Научную фантастику называют лекарством от футурошока, шока будущего. Футурошок — это чувство дезориентации, вызванное стремительным ростом числа изобретений, воздействием технических новинок, развивающихся бесконечно быстрее, чем тело и мозг обычного человека. Интересно, читал ли Савченко Элвина Тоффлера (который придумал этот термин)**, хотя и понятно, что в этом нет необходимости: явление и его последствия вполне очевидны для любого, кто захочет взглянуть. Писатели-фантасты и их всё более многочисленные и пристрастные читатели — это и есть те, кто хочет взглянуть. Они опытным взглядом смотрят не только на то, что есть и что будет, но и на завораживающую бесконечность того, что могло бы быть: альтернативные миры, альтернативные культуры и нравы, экстраполяции известного, будь то космические полёты, трансплантация органов, социальное обеспечение, экологическое сознание или любое другое течение, идея или сила в вечно движущейся Вселенной: если это будет продолжаться, то куда оно приведёт? Ибо застой, и только застой, неестественен и недостижим, и терпит неудачу каждый раз, когда человечество испытывает искушение испробовать его. Сама природа научной фантастики заключается в том, чтобы осознать это и признать, что единственная безопасность — в динамическом равновесии, как у чайки в полёте, у планеты на орбите, у сбалансированно вращающихся галактик… и, конечно, очевидный факт, что клетки вашего тела и молекулы, из которых они состоят, совсем не те, что были в тот момент, когда вы взяли в руки эту книгу. Будущее может шокировать только тех, кто зациклен на застое.

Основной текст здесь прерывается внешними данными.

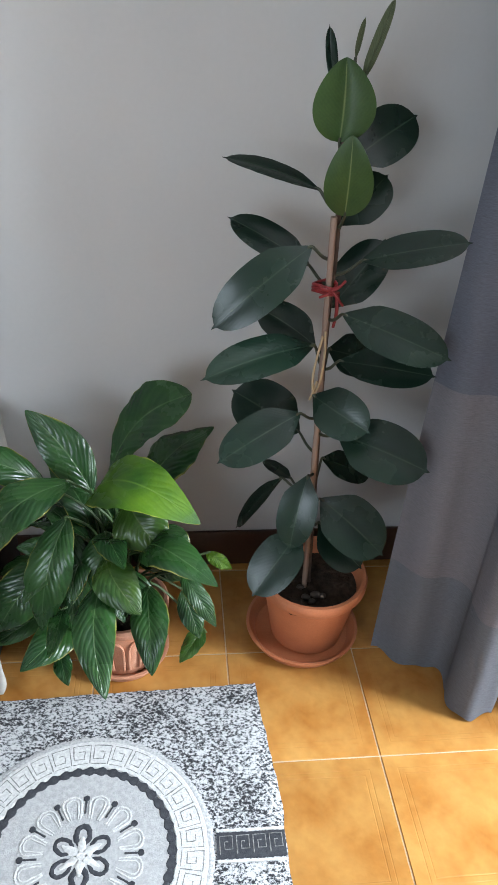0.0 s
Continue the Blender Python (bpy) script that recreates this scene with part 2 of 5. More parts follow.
FROST = M("frosted_pane", (0.86, 0.89, 0.87), 0.24, c2=(0.80, 0.83, 0.81), scale=3, trans=0.85, spec=0.4)
PAPERSAGE = M("grey_green_pane_backing", (0.45, 0.47, 0.41), 0.7, c2=(0.39, 0.41, 0.36), scale=4)
PAPERSKY = M("sky_blue_box_card", (0.34, 0.52, 0.66), 0.7, c2=(0.42, 0.60, 0.72), scale=4)
PAPERBLUE = M("pale_blue_box_card", (0.55, 0.72, 0.80), 0.7, c2=(0.66, 0.80, 0.85), scale=4)
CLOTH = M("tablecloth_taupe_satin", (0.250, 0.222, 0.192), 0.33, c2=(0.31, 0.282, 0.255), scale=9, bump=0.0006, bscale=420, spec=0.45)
# Paler copy of the cloth: light on its falls put into the colour.
CLOTH_LIT = M("tablecloth_falls_lit", (0.46, 0.435, 0.398), 0.55, c2=(0.33, 0.31, 0.288), scale=16, bump=0.0006, bscale=420, spec=0.3, stretch=(0.35, 1, 1.6))
CARD = M("cardboard_kraft", (0.48, 0.30, 0.17), 0.85, c2=(0.43, 0.26, 0.145), scale=8, bump=0.0003)
SCREEN = M("tv_screen_black", (0.004, 0.004, 0.005), 0.12, c2=(0.006, 0.006, 0.007), scale=5, spec=0.09)
GLOSSBLK = M("gloss_black_plastic", (0.008, 0.008, 0.009), 0.15, scale=8, spec=0.5)
MATBLK = M("matt_black_plastic", (0.015, 0.015, 0.017), 0.5, scale=8)
SILVER = M("brushed_silver_edge", (0.30, 0.30, 0.31), 0.45, metal=0.7, scale=20)
WHITEPL = M("white_plastic", (0.60, 0.595, 0.585), 0.35, c2=(0.53, 0.525, 0.51), scale=20)
GREYBAR = M("print_and_shade_grey", (0.13, 0.13, 0.135), 0.5, scale=30)
CERAMIC = M("white_glazed_ceramic", (0.80, 0.79, 0.77), 0.32, c2=(0.74, 0.73, 0.70), scale=25, bump=0.0003, bscale=200, coat=0.15)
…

(К слову, писатели-фантасты не застрахованы от футурошока, хотя он может выражаться в непреодолимом желании дать себе пинка. Пример: до самого недавнего времени, насколько я знаю, не было ни одного научно-фантастического рассказа, в котором фигурировало бы устройство, подобное наручным часам, какие носит моя жена, которое показывает время, день недели, дату, настраивается на месяцы различной продолжительности, служит секундомером и регистратором прошедшего времени, а также имеет солнечную батарею, которая поглощает любой доступный свет и заряжает аккумулятор. Разработка этих микроэлектронных устройств, ныне довольно распространённых и недорогих, была просто немыслима для профессионалов научной фантастики, и это далеко не единственный пример технологического квантового скачка, который охлаждает наше высокомерие. Всем заинтересованным сторонам выгодно, когда властители умов время от времени подскальзываются и садятся в лужу.)

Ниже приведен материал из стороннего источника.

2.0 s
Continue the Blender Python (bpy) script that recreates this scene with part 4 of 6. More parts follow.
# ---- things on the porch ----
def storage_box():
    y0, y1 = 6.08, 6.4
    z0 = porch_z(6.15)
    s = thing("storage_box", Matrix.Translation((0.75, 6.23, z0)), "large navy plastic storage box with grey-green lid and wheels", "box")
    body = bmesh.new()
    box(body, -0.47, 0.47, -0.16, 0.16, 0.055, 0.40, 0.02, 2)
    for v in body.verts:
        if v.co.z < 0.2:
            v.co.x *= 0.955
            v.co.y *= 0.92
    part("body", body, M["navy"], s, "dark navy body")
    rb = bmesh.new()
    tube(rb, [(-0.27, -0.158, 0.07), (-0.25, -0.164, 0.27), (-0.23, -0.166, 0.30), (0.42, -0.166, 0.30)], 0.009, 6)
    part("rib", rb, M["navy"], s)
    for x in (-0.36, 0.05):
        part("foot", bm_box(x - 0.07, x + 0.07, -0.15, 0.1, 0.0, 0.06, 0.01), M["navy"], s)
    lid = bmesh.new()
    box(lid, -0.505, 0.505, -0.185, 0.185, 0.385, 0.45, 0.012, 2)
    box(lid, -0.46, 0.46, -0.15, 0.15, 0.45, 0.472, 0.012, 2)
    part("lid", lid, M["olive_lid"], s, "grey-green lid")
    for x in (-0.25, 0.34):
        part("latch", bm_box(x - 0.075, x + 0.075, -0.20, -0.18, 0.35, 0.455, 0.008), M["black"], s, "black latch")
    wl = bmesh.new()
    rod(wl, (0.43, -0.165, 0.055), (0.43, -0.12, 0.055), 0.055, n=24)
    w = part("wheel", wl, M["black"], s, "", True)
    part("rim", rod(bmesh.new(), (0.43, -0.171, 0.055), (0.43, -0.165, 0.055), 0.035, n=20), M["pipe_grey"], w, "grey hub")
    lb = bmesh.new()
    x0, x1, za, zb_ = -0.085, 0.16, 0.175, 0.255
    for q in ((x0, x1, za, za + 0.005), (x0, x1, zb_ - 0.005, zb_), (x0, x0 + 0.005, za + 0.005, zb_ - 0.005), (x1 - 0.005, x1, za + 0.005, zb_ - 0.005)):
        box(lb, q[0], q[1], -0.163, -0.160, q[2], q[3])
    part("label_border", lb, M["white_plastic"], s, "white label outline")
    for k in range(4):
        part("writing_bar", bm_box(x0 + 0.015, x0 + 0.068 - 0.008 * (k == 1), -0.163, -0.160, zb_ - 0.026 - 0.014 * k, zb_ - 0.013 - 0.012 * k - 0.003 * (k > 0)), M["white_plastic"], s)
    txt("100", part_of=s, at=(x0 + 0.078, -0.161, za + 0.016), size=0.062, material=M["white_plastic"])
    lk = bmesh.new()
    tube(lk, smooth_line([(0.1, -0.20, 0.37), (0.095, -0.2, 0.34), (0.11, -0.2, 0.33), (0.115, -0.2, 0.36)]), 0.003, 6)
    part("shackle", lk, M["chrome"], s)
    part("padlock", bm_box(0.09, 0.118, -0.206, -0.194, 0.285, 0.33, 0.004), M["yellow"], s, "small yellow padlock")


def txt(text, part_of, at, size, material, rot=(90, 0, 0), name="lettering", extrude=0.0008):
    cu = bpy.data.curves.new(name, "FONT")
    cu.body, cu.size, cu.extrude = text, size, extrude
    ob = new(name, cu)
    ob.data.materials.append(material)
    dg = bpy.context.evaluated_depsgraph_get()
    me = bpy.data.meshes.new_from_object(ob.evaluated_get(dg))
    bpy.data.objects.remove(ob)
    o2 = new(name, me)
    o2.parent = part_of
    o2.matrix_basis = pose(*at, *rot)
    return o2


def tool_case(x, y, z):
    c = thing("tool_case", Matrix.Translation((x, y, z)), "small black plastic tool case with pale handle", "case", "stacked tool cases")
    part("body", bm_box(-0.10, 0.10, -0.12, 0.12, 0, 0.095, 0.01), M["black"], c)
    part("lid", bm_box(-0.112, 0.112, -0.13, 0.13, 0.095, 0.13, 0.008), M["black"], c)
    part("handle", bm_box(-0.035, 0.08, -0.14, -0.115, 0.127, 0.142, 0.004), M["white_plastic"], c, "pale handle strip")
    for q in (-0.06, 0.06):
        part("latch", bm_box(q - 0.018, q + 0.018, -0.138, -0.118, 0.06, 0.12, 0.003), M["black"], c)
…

Такие лужи, или их повествовательный эквивалент, вполне присутствуют и в этой книге, ведь Савченко обладает отменным чувством юмора и прекрасно понимает, что такое эпатаж. Представим, например, что вы — блестящий, но не слишком привлекательный мужчина, которого мало волнуют всякого рода удовольствия и которого любит прекрасная и всепрощающая дама. В ходе своей работы вы создаёте живую, дышащую версию себя, которая физически прекрасна как Адонис и которая, кроме того, чётко помнит каждое слово, каждую близость, которая когда-либо была между вами и этой женщиной.
И вот они встречаются, и он ей нравится.
Как вы себя почувствуете?
И почему?
А вот Онисимов — бедный, преданный, верный долгу Онисимов — сыщик, в чьих жилах течёт сущность Кистоунского Копа***, — сталкивается с делом, имеющим вполне рациональное решение, которое он совершенно не в состоянии раскрыть — и вовсе не потому, что не может его понять, а потому, что просто не может в него поверить.

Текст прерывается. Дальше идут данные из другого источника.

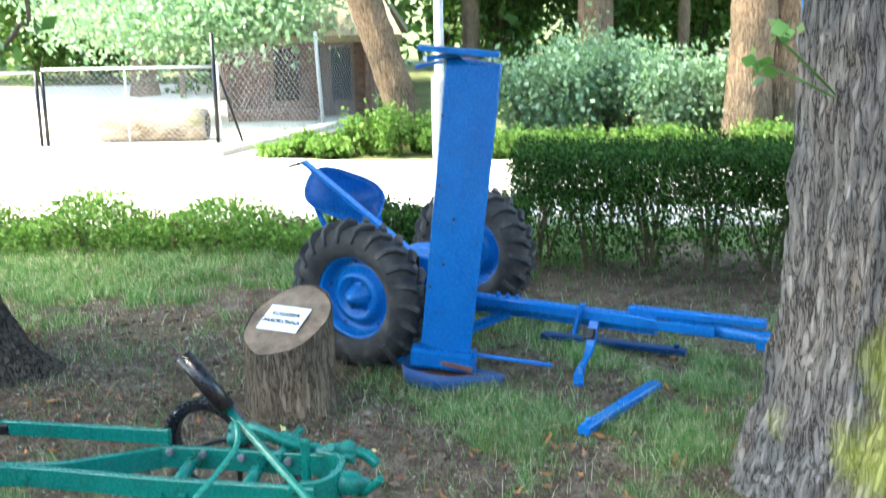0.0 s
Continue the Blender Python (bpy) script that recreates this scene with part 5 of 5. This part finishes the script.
# woodland edge
for i in range(15):
    x = -16 + i * 2.4 + random.uniform(-0.6, 0.6)
    y = 21 + random.uniform(-1.5, 3)
    bush(x, y, 1.7, 1.2, random.uniform(2.6, 4.2), 8500, 0.10, LEAF_TREE if i % 3 else LEAF_LIGHT, "dense woodland shrub with leafy branches")
for i in range(22):
    x = -22 + i * 2.4 + random.uniform(-0.6, 0.6)
    bush(x, 27 + random.uniform(-1.5, 2.5), 2.4, 1.5, random.uniform(5.5, 8.0), 6500, 0.20, LEAF_TREE, "tall dense woodland thicket behind the shrubs", "thicket")
# thickets added behind the camera, out of view, to cut sky light
for i in range(12):
    a = radians(200 + i * 13)
    bush(-1.5 + 16.0 * math.cos(a), 1.0 + 15.0 * math.sin(a), 2.6, 1.6, random.uniform(5.0, 7.0), 6500, 0.20, LEAF_TREE, "tall unseen thicket added to block sky light", "thicket")
for i, (x, y, r) in enumerate([(-5.2, 19.5, 0.22), (2.6, 18.5, 0.30), (4.4, 20, 0.10), (6.5, 19, 0.2), (-9.5, 20, 0.25), (0.6, 21, 0.16)]):
    tree(x, y, r, 0.06, "woodland tree with straight brown trunk", BARK_BROWN, 3.0 + i, rows=24, seg=28, height=5.0, leaves=3500, leaf=0.3, spread=0.8)


def fence():
    t = thing("fence", -2.53, 12.4, 0, 0, "grey steel chain-link fence on posts", "fence")

    def post(x, y, h, r=0.02, lean=0.0, mat=GALV):
        tube(t, "post", [(x, y, 0), (x + lean, y, h)], r, mat)

    def panel(xa, ya, xb, yb, h, rail=True):
        a, b = Vector((xa, ya, 0)), Vector((xb, yb, 0))
        L = (b - a).length
        d = (b - a) / L
        if rail:
            tube(t, "rail", [a + Vector((0, 0, h)), b + Vector((0, 0, h))], 0.016, GALV)
            tube(t, "rail", [a + Vector((0, 0, 0.05)), b + Vector((0, 0, 0.05))], 0.010, GALV)
        bm = bm0()
        s = 0.066 if rail else 0.095
        for sg in (-1, 1):
            k = -h
            while k < L:
                q0, q1 = max(k, 0), min(k + h - 0.05, L)
                if q1 > q0:
                    z0, z1 = (q0 - k), (q1 - k)
                    if sg < 0:
                        z0, z1 = h - z0, h - z1
                    sweep(bm, [a + d * q0 + Vector((0, 0, z0)), a + d * q1 + Vector((0, 0, z1))], disc(0.0017, 3))
                k += s
        part("wire_mesh", bm, GALV, t, "diamond wire mesh")

    post(0, 0, 1.32, 0.022, 0, BLACK)
    post(0.04, 0, 1.0, 0.016)
    post(-1.93, 0, 0.92, 0.022, 0, BLACK)
    post(-2.0, 0, 0.92, 0.02, 0, BLACK)
    post(-1.0, 0, 0.95, 0.012)
    panel(0, 0, -1.93, 0, 0.95)
    for k in range(3):
        panel(-2.0 - 2.2 * k, 0, -4.2 - 2.2 * k, 0, 0.92)
        post(-4.2 - 2.2 * k, 0, 0.94)
    post(1.0, 1.9, 1.25, 0.025, -0.06)
    panel(0.0, 0, 1.0, 1.9, 1.15, False)
    panel(1.0, 1.9, 1.6, 4.2, 1.1, False)
    tube(t, "brace", [(0.28, 0.1, 0.02), (0.05, 0.03, 0.85)], 0.016, BLACK)
    return t


fence()
bm = bm0()
bar(bm, (-2.42, 11.72, 0.05), (-1.25, 14.4, 0.05), 0.16, 0.12)
tagged(part("kerb", bm, CONCRETE, None), "low concrete kerb along the enclosure", "kerb", kind="structure")
bm = bm0()
bar(bm, (-2.42, 12.3, 0.04), (-14.0, 12.4, 0.04), 0.14, 0.1)
tagged(part("kerb", bm, CONCRETE, None), "pale concrete kerb under the fence", "kerb", kind="structure")

# wooden animal shed with thatched roof
shed = thing("shed", -2.0, 15.6, 0, 0, "brown plank shed with thatched roof and dark doors", "shed")
for i in range(22):
    bm = bm0()
    bar(bm, (-1.0, -0.01 + 0.004 * (i % 3), 0.06 + i * 0.052), (1.0, -0.01, 0.06 + i * 0.052), 0.03, 0.049)
    part("plank", bm, PLANK, shed)
# each opening is a flat panel whose dark colour carries the shade inside
for x, w in ((-0.15, 0.34), (0.62, 0.26)):
    bm = bm0()
    box(bm, (x, -0.045, 0.62), (w, 0.03, 0.72))
    part("door", bm, DARKIN, shed, "dark panel for the shaded inside of a barred opening")
    for k in range(6):
        tube(shed, "bar", [(x - w / 2 + w * k / 5, -0.07, 0.27), (x - w / 2 + w * k / 5, -0.07, 0.98)], 0.006, IRON)
for x in (-0.98, -0.45, 0.28, 0.98):
    flat_bar(shed, "corner_post", (x, -0.05, 0.0), (x, -0.05, 1.25), 0.09, 0.06, PLANK, (1, 0, 0))
for s, yy in ((-0.6, 0.0), (0.6, 2.0)):
    bm = bm0()
    box(bm, (-1.0 if s < 0 else 1.0, 1.0, 0.6), (0.06, 2.0, 1.2))
    part("side_wall", bm, PLANK, shed)
bm = bm0()
box(bm, (0, 2.0, 0.6), (2.0, 0.06, 1.2))
part("back_wall", bm, PLANK, shed)
bm = bm0()
plate(bm, [(-1.65, 0.0), (1.5, 0.0), (0.9, 1.75), (-1.0, 1.75)], 0.12, (0, -0.45, 1.12), (1, 0, 0), (0, 0.8, 0.62))
plate(bm, [(-1.65, 0.0), (1.5, 0.0), (0.9, 1.75), (-1.0, 1.75)], 0.12, (0, 2.45, 1.12), (1, 0, 0), (0, -0.8, 0.62))
part("roof", bm, THATCH, shed, "mossy old thatched roof")
flat_bar(shed, "trough", (-0.9, -0.5, 0.10), (0.3, -0.5, 0.10), 0.2, 0.16, PLANK)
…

А вот и обидчивый Хилобок, к сожалению (как было сказано выше), не совсем пародия, но объект нередких случаев неудержимого паясничанья Кривошеина/Савченко, и Старик Вахтёрыч — конечно же, Розенкранц и Гильденстерн в одном лице, — и прекрасная россыпь улыбок среди каскадов сложных идей.
Однако над всем этим — над умопомрачительными идеями, неожиданными поворотами повествования, широким спектром характеристик, юмором, саспенсом — сияет любовь автора к человеческому роду и вера в него. Когда он говорит через своего главного героя, он говорит не о человеке, а о человечестве. И в конце, в самых последних словах романа, звучит эта вера и этот оптимизм.
Сейчас, кстати, не стоит открывать последнюю страницу и смотреть на эти последние слова. Они не будут иметь для вас какого-либо смысла, пока вы не прочитаете роман.
—Теодор Старджон, Лос-Анджелес, 1978
===============================================================================
* Ошибка Т. Старджона: имя автора «Четырёхстороннего треугольника» Уильям Ф. Темпл.
** Т. Старджон не замечает, что допускает анахронизм: фундаментальная работа Э. Тоффлера Future Shock увидела свет в 1970 году — три года спустя после первой публикации романа В. Савченко. (Уточнение.)
*** «Кистоунские копы» — вымышленные гротескно-некомпетентные полицейские, показанные в немых комедийных фильмах, снятых Маком Сеннеттом и его кинокомпанией «Кистоун» в период с 1912 по 1917 годы. (Примечания переводчика.)